Anti-Psychotic Drugs Linked to Dementia Patient Deaths in UK

by VR Sreeraman on  November 14, 2009 at 11:51 AM Drug News   - G J E 4
British health professionals have called for a change in the treatment of dementia patients after an official report warned that wrongly prescribed anti-psychotic medicines are causing the deaths of an estimated 1,800 each year.
 Anti-Psychotic Drugs Linked to Dementia Patient Deaths in UK
Anti-Psychotic Drugs Linked to Dementia Patient Deaths in UK

As many as 144,000 out of an estimated 180,000 people suffering from the disease are unnecessarily given powerful "chemical cosh" drugs, the Department of Health-ordered review revealed.

The report also linked a significant number of strokes among elderly patients due to over prescription of the medication.

"We need to be sure that only the people who benefit from these drugs get them, and they get them at the lowest possible dose for the shortest period of time," Sube Banerjee, the report's author and professor of mental health at King?s College London Institute of Psychiatry, said in the report.

"It is clear that these medications are being prescribed to deal with behaviour and psychological symptoms in dementia rather than just for psychosis," he added.

Banerjee urged social care services to develop a "different mindset" in tackling the issue.

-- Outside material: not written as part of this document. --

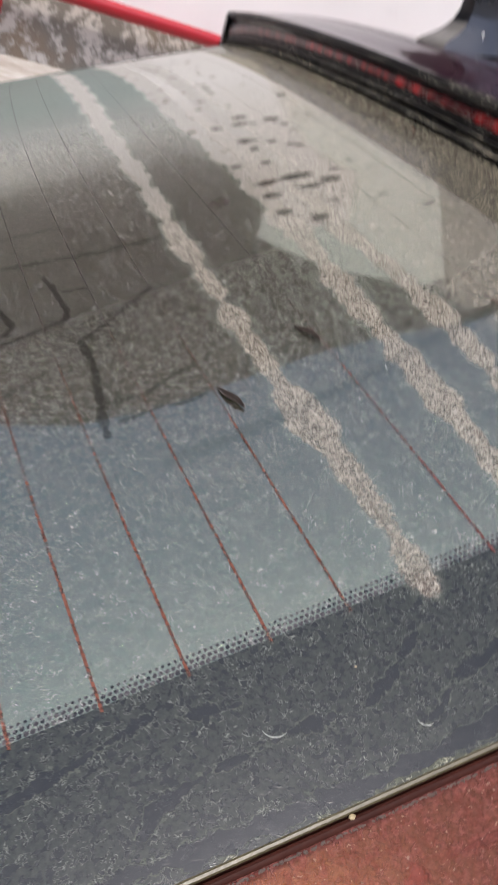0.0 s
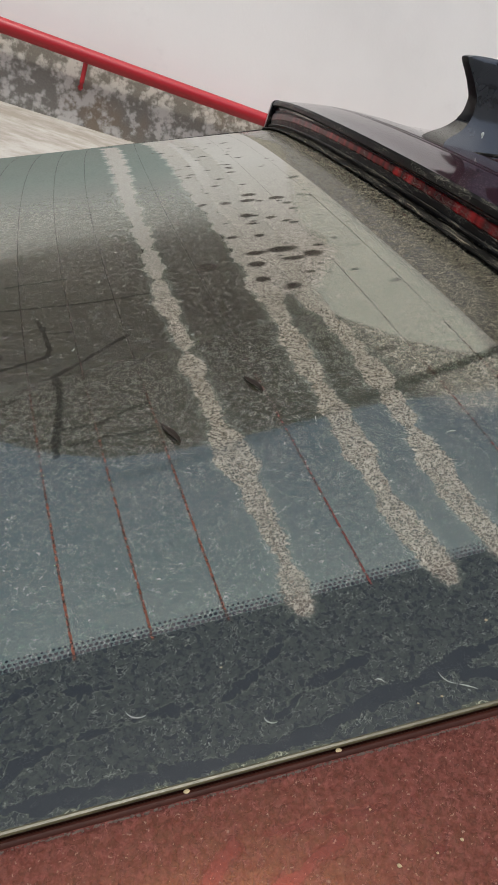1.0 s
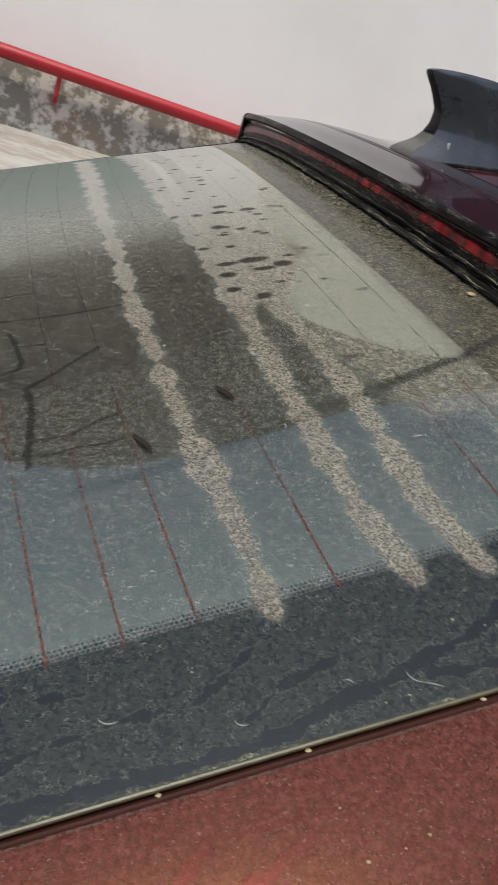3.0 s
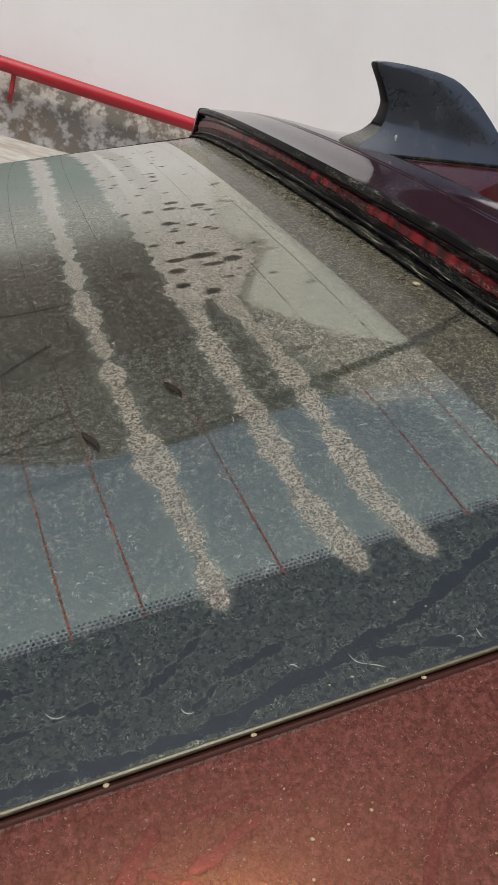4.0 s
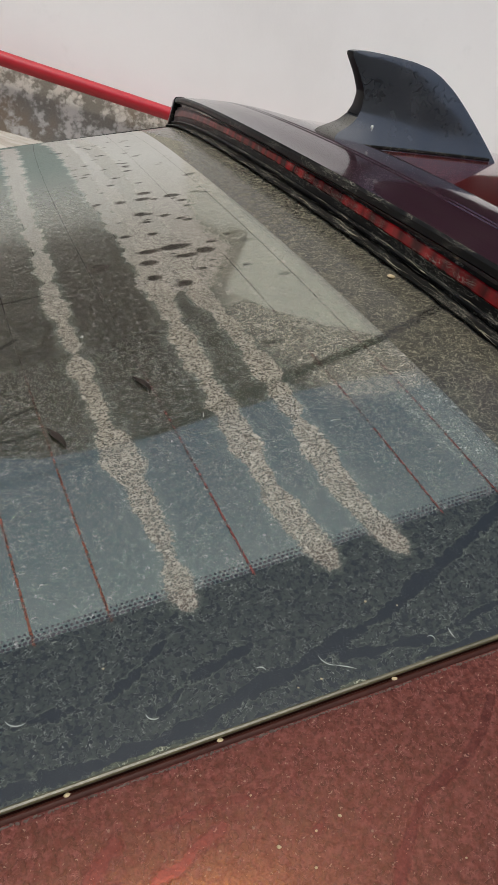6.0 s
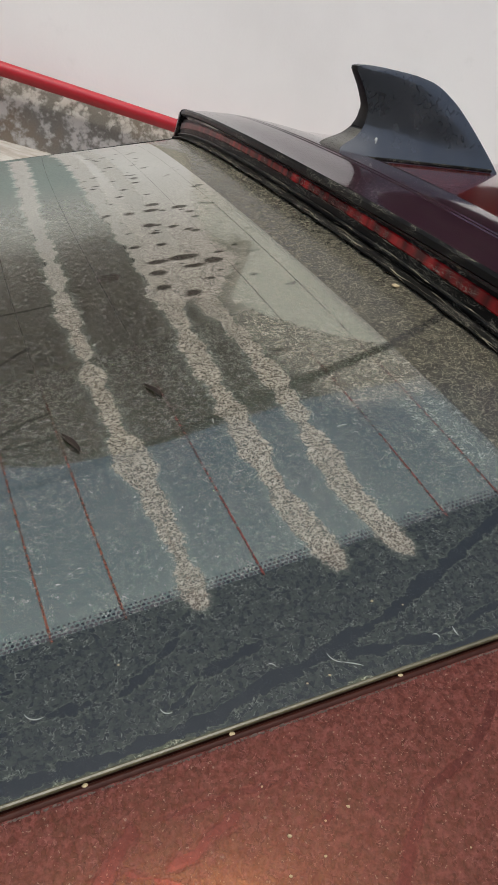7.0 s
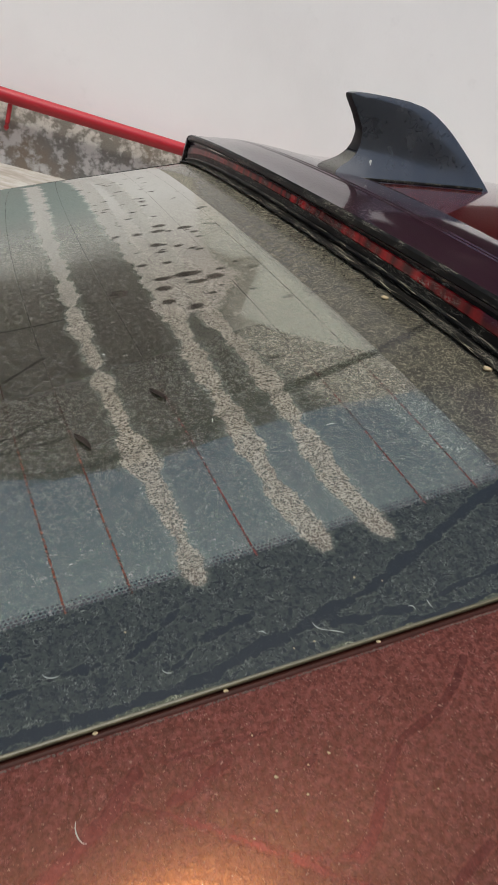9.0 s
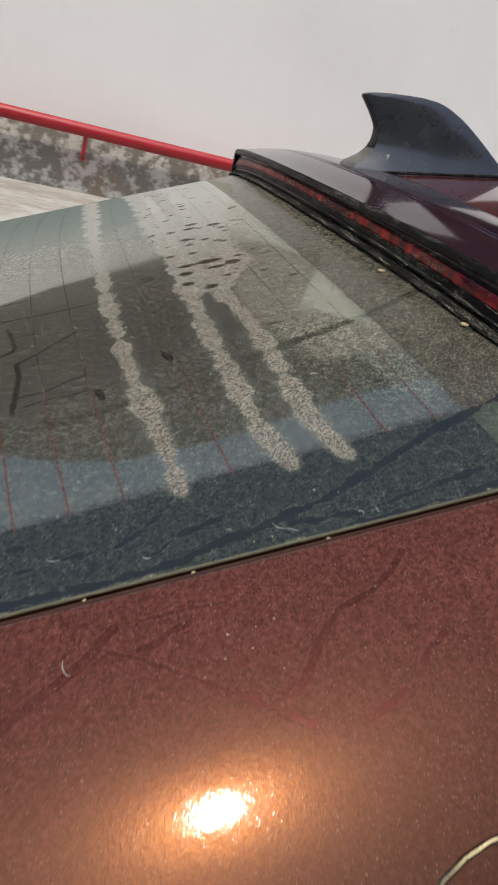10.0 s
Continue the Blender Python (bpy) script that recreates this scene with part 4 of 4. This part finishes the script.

There are presently 700,000 people in the country with the condition, but the numbers are expected to rise to one million in the next decade because of an ageing population.

"We know there are situations where anti-psychotic drug use is necessary - we're not calling for a ban, but we do want to see a significant reduction in use," said care services minister Phil Hope.

Neil Hunt, chief executive of Britain's Alzheimer's Society, welcomed the review saying the recognition of the scale of the problem was long overdue.

"This goes beyond quality of care. It is a fundamental rights issue. Our members tell us of enormous worry and distress over what is happening to their loved ones," he added.